__DATA__:
■ ■ ■ ■ ■ ■ ■

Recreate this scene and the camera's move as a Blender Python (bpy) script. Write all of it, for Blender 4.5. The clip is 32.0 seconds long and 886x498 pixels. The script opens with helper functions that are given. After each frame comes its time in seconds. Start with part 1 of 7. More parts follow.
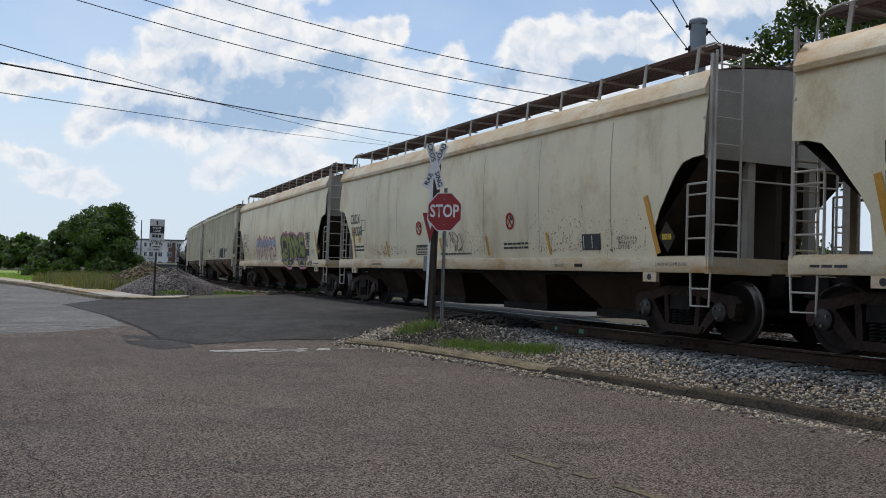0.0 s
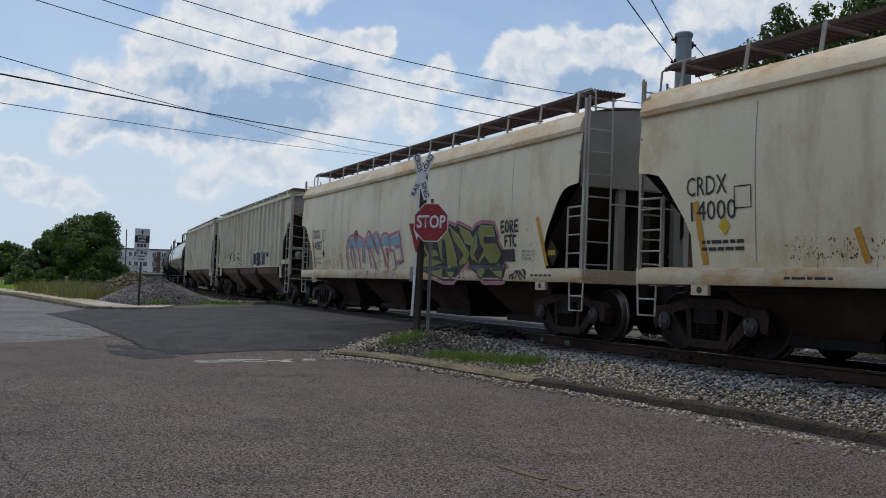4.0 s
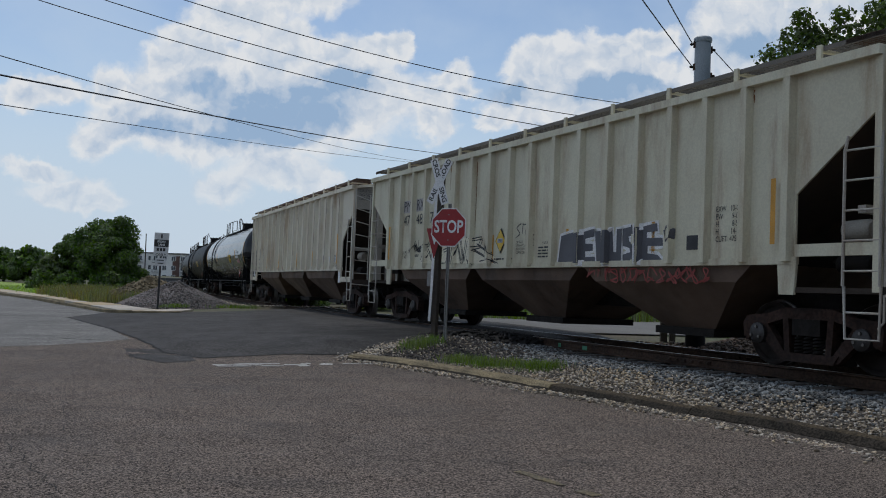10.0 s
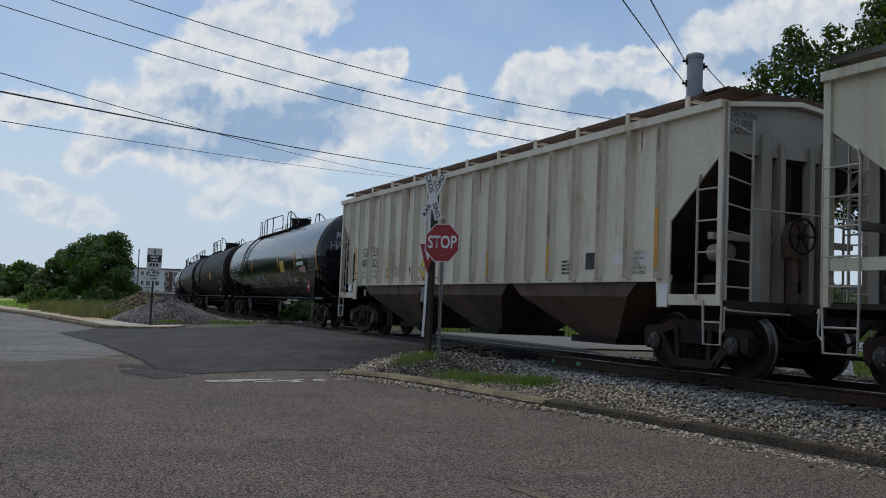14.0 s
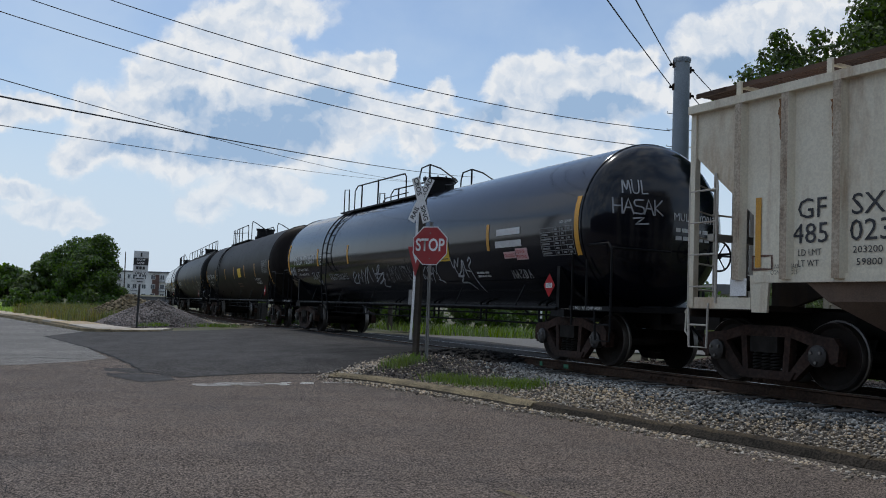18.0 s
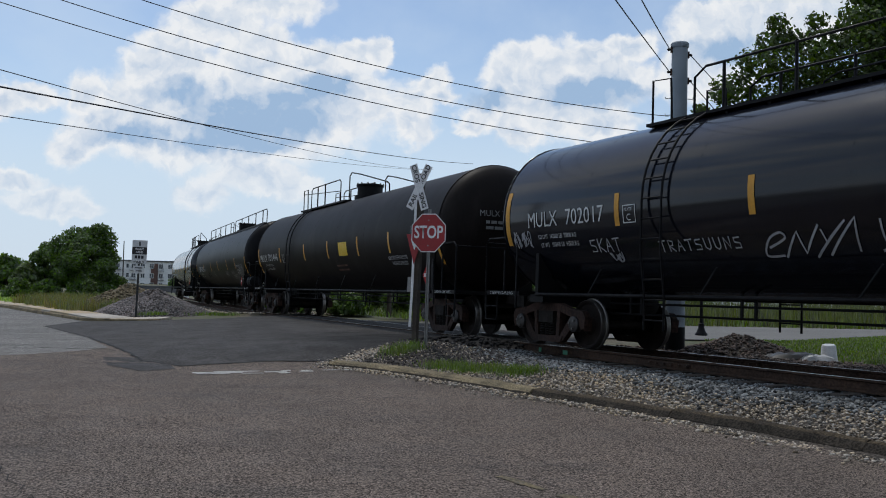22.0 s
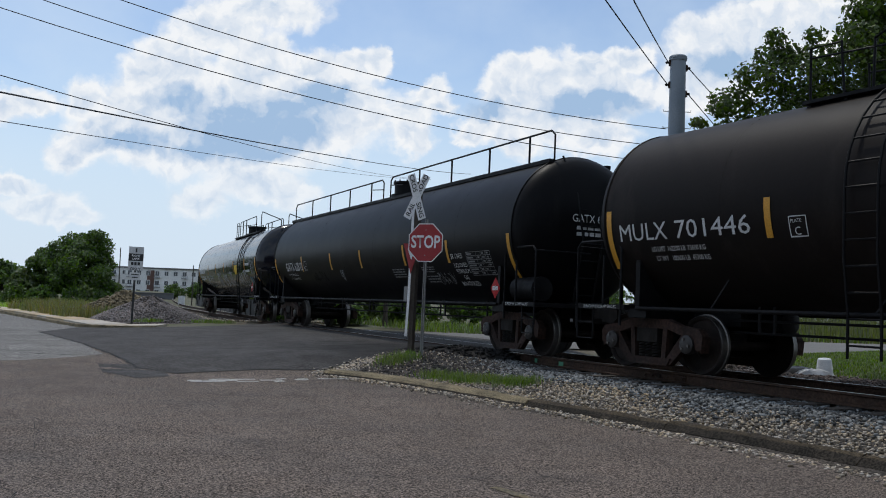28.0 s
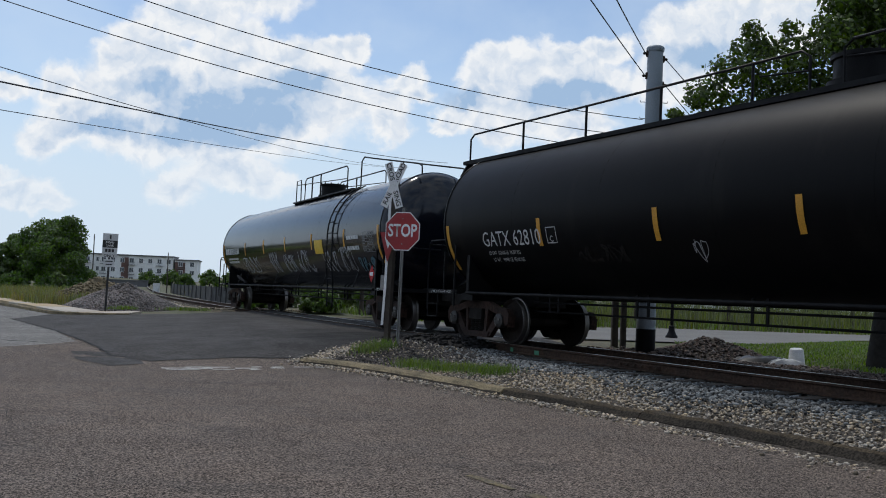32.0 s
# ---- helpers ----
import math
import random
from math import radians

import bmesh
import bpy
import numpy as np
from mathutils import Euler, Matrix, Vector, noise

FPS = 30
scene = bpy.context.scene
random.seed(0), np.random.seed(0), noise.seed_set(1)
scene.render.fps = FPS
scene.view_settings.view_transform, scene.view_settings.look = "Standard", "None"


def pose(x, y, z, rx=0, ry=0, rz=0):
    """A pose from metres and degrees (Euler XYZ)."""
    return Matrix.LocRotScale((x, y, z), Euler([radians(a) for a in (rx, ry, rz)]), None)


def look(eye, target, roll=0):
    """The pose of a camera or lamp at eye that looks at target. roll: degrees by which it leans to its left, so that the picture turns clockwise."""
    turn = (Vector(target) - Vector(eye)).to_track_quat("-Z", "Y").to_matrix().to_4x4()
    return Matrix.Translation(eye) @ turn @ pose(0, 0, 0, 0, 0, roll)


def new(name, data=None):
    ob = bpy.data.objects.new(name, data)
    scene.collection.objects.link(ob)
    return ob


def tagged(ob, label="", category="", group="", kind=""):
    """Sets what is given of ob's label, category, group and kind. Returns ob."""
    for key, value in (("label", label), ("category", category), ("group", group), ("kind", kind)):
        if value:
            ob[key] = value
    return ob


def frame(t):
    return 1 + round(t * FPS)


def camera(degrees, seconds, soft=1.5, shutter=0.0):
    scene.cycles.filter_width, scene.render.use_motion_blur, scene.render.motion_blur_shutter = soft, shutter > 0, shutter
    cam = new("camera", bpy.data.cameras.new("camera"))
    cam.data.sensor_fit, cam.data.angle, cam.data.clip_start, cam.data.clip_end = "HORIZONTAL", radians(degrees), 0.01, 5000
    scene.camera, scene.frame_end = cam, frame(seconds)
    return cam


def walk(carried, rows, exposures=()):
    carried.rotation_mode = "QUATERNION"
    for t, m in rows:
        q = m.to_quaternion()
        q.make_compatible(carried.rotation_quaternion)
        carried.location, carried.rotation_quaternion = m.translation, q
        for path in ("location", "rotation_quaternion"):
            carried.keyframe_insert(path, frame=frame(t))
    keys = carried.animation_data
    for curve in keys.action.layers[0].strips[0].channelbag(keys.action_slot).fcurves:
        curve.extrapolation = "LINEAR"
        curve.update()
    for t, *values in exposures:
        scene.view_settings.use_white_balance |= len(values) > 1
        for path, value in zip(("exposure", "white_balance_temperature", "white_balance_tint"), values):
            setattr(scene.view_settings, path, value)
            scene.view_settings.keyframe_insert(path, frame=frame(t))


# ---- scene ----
# Camera: held in the hand at eye height beside the road, turning slightly.
cam = camera(51.2, 32.0, soft=1.0)
EYE = (0.0, 0.0, 1.5)
TURNS = [
    (0.0, 90.97, -1.3, -0.02), (0.5, 90.98, -1.33, 0.14), (1.0, 91.18, -1.28, 0.12), (1.5, 91.4, -1.27, 0.16),
    (2.0, 91.58, -1.29, -0.0), (2.5, 91.74, -1.3, -0.08), (3.0, 91.77, -1.4, -0.25), (3.5, 91.74, -1.63, -0.71),
    (5.5, 91.41, -1.31, -1.13), (6.0, 91.36, -1.27, -0.97), (6.5, 91.21, -1.31, -0.33), (7.0, 91.26, -1.55, 0.0),
    (7.5, 91.5, -1.77, -0.04), (8.0, 91.62, -1.79, -0.11), (8.5, 91.83, -1.86, -0.11), (9.0, 91.84, -1.92, -0.0),
    (9.5, 91.86, -1.83, 0.1), (10.0, 91.93, -1.72, 0.21), (10.5, 91.88, -1.58, 0.34), (11.0, 91.84, -1.61, 0.35),
    (11.5, 92.08, -1.66, 0.29), (12.0, 92.36, -1.7, 0.14), (12.5, 92.54, -1.73, -0.01), (13.0, 92.71, -1.69, -0.08),
    (13.5, 92.81, -1.72, -0.18), (14.0, 92.9, -1.72, -0.19), (14.5, 92.95, -1.71, -0.3), (16.5, 93.2, -1.8, -0.39),
    (17.0, 93.17, -1.8, -0.66), (17.5, 93.16, -1.72, -0.92), (18.0, 93.1, -1.68, -0.94), (18.5, 93.02, -1.6, -0.71),
    (19.0, 92.93, -1.61, -0.07), (19.5, 92.78, -1.75, 0.08), (20.0, 92.6, -1.86, 0.07), (20.5, 91.92, -1.74, -0.27),
    (21.0, 92.2, -1.59, -0.87), (21.5, 92.27, -1.32, -0.91), (22.0, 92.3, -1.28, -1.01), (22.5, 92.49, -1.39, -0.96),
    (23.0, 92.66, -1.48, -0.79), (23.5, 93.02, -1.55, -0.66), (24.0, 93.07, -1.7, -0.6), (24.5, 92.98, -1.94, -0.53),
    (25.0, 92.91, -2.15, -0.56), (25.5, 92.89, -2.21, -0.63), (27.5, 92.79, -2.02, -1.07), (28.0, 92.92, -1.89, -1.23),
    (28.5, 93.02, -1.97, -1.73), (29.0, 93.0, -2.1, -2.13), (29.5, 92.89, -2.21, -2.51), (30.0, 92.7, -2.25, -2.66),
    (30.5, 92.48, -2.27, -2.67), (31.0, 92.45, -2.11, -2.63), (31.5, 92.43, -2.22, -2.68), (32.0, 92.28, -2.2, -2.68)]
walk(cam, [(t, pose(*EYE, rx, ry, rz)) for t, rx, ry, rz in TURNS],
     exposures=[(0.0, 0.13, 6600, 11), (1.5, 0.09, 6550, 11), (3.0, -0.02, 6450, 10), (6.0, -0.13, 6400, 10), (13.0, -0.17, 6380, 10), (17.0, -0.06, 6400, 10), (20.0, 0.04, 6420, 10), (25.0, 0.02, 6450, 10), (28.0, 0.13, 6450, 10), (32.0, 0.10, 6450, 10)])

# ---- world and sun ----
SUN_EL, SUN_AZ = 62.0, -25.0      # degrees; azimuth from +y towards +x
world = bpy.data.worlds.new("sky")
scene.world = world
world.use_nodes = True

SKY, CLOUD = 0.110, 0.87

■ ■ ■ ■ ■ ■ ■

__SET TASK__: All of the material above is to be copied exactly, except for its images.

__EXERCISE SOLUTION__:
Recreate this scene and the camera's move as a Blender Python (bpy) script. Write all of it, for Blender 4.5. The clip is 32.0 seconds long and 886x498 pixels. The script opens with helper functions that are given. After each frame comes its time in seconds. Start with part 1 of 7. More parts follow.
0.0 s
4.0 s
10.0 s
14.0 s
18.0 s
22.0 s
28.0 s
32.0 s
# ---- helpers ----
import math
import random
from math import radians

import bmesh
import bpy
import numpy as np
from mathutils import Euler, Matrix, Vector, noise

FPS = 30
scene = bpy.context.scene
random.seed(0), np.random.seed(0), noise.seed_set(1)
scene.render.fps = FPS
scene.view_settings.view_transform, scene.view_settings.look = "Standard", "None"


def pose(x, y, z, rx=0, ry=0, rz=0):
    """A pose from metres and degrees (Euler XYZ)."""
    return Matrix.LocRotScale((x, y, z), Euler([radians(a) for a in (rx, ry, rz)]), None)


def look(eye, target, roll=0):
    """The pose of a camera or lamp at eye that looks at target. roll: degrees by which it leans to its left, so that the picture turns clockwise."""
    turn = (Vector(target) - Vector(eye)).to_track_quat("-Z", "Y").to_matrix().to_4x4()
    return Matrix.Translation(eye) @ turn @ pose(0, 0, 0, 0, 0, roll)


def new(name, data=None):
    ob = bpy.data.objects.new(name, data)
    scene.collection.objects.link(ob)
    return ob


def tagged(ob, label="", category="", group="", kind=""):
    """Sets what is given of ob's label, category, group and kind. Returns ob."""
    for key, value in (("label", label), ("category", category), ("group", group), ("kind", kind)):
        if value:
            ob[key] = value
    return ob


def frame(t):
    return 1 + round(t * FPS)


def camera(degrees, seconds, soft=1.5, shutter=0.0):
    scene.cycles.filter_width, scene.render.use_motion_blur, scene.render.motion_blur_shutter = soft, shutter > 0, shutter
    cam = new("camera", bpy.data.cameras.new("camera"))
    cam.data.sensor_fit, cam.data.angle, cam.data.clip_start, cam.data.clip_end = "HORIZONTAL", radians(degrees), 0.01, 5000
    scene.camera, scene.frame_end = cam, frame(seconds)
    return cam


def walk(carried, rows, exposures=()):
    carried.rotation_mode = "QUATERNION"
    for t, m in rows:
        q = m.to_quaternion()
        q.make_compatible(carried.rotation_quaternion)
        carried.location, carried.rotation_quaternion = m.translation, q
        for path in ("location", "rotation_quaternion"):
            carried.keyframe_insert(path, frame=frame(t))
    keys = carried.animation_data
    for curve in keys.action.layers[0].strips[0].channelbag(keys.action_slot).fcurves:
        curve.extrapolation = "LINEAR"
        curve.update()
    for t, *values in exposures:
        scene.view_settings.use_white_balance |= len(values) > 1
        for path, value in zip(("exposure", "white_balance_temperature", "white_balance_tint"), values):
            setattr(scene.view_settings, path, value)
            scene.view_settings.keyframe_insert(path, frame=frame(t))


# ---- scene ----
# Camera: held in the hand at eye height beside the road, turning slightly.
cam = camera(51.2, 32.0, soft=1.0)
EYE = (0.0, 0.0, 1.5)
TURNS = [
    (0.0, 90.97, -1.3, -0.02), (0.5, 90.98, -1.33, 0.14), (1.0, 91.18, -1.28, 0.12), (1.5, 91.4, -1.27, 0.16),
    (2.0, 91.58, -1.29, -0.0), (2.5, 91.74, -1.3, -0.08), (3.0, 91.77, -1.4, -0.25), (3.5, 91.74, -1.63, -0.71),
    (5.5, 91.41, -1.31, -1.13), (6.0, 91.36, -1.27, -0.97), (6.5, 91.21, -1.31, -0.33), (7.0, 91.26, -1.55, 0.0),
    (7.5, 91.5, -1.77, -0.04), (8.0, 91.62, -1.79, -0.11), (8.5, 91.83, -1.86, -0.11), (9.0, 91.84, -1.92, -0.0),
    (9.5, 91.86, -1.83, 0.1), (10.0, 91.93, -1.72, 0.21), (10.5, 91.88, -1.58, 0.34), (11.0, 91.84, -1.61, 0.35),
    (11.5, 92.08, -1.66, 0.29), (12.0, 92.36, -1.7, 0.14), (12.5, 92.54, -1.73, -0.01), (13.0, 92.71, -1.69, -0.08),
    (13.5, 92.81, -1.72, -0.18), (14.0, 92.9, -1.72, -0.19), (14.5, 92.95, -1.71, -0.3), (16.5, 93.2, -1.8, -0.39),
    (17.0, 93.17, -1.8, -0.66), (17.5, 93.16, -1.72, -0.92), (18.0, 93.1, -1.68, -0.94), (18.5, 93.02, -1.6, -0.71),
    (19.0, 92.93, -1.61, -0.07), (19.5, 92.78, -1.75, 0.08), (20.0, 92.6, -1.86, 0.07), (20.5, 91.92, -1.74, -0.27),
    (21.0, 92.2, -1.59, -0.87), (21.5, 92.27, -1.32, -0.91), (22.0, 92.3, -1.28, -1.01), (22.5, 92.49, -1.39, -0.96),
    (23.0, 92.66, -1.48, -0.79), (23.5, 93.02, -1.55, -0.66), (24.0, 93.07, -1.7, -0.6), (24.5, 92.98, -1.94, -0.53),
    (25.0, 92.91, -2.15, -0.56), (25.5, 92.89, -2.21, -0.63), (27.5, 92.79, -2.02, -1.07), (28.0, 92.92, -1.89, -1.23),
    (28.5, 93.02, -1.97, -1.73), (29.0, 93.0, -2.1, -2.13), (29.5, 92.89, -2.21, -2.51), (30.0, 92.7, -2.25, -2.66),
    (30.5, 92.48, -2.27, -2.67), (31.0, 92.45, -2.11, -2.63), (31.5, 92.43, -2.22, -2.68), (32.0, 92.28, -2.2, -2.68)]
walk(cam, [(t, pose(*EYE, rx, ry, rz)) for t, rx, ry, rz in TURNS],
     exposures=[(0.0, 0.13, 6600, 11), (1.5, 0.09, 6550, 11), (3.0, -0.02, 6450, 10), (6.0, -0.13, 6400, 10), (13.0, -0.17, 6380, 10), (17.0, -0.06, 6400, 10), (20.0, 0.04, 6420, 10), (25.0, 0.02, 6450, 10), (28.0, 0.13, 6450, 10), (32.0, 0.10, 6450, 10)])

# ---- world and sun ----
SUN_EL, SUN_AZ = 62.0, -25.0      # degrees; azimuth from +y towards +x
world = bpy.data.worlds.new("sky")
scene.world = world
world.use_nodes = True

SKY, CLOUD = 0.110, 0.87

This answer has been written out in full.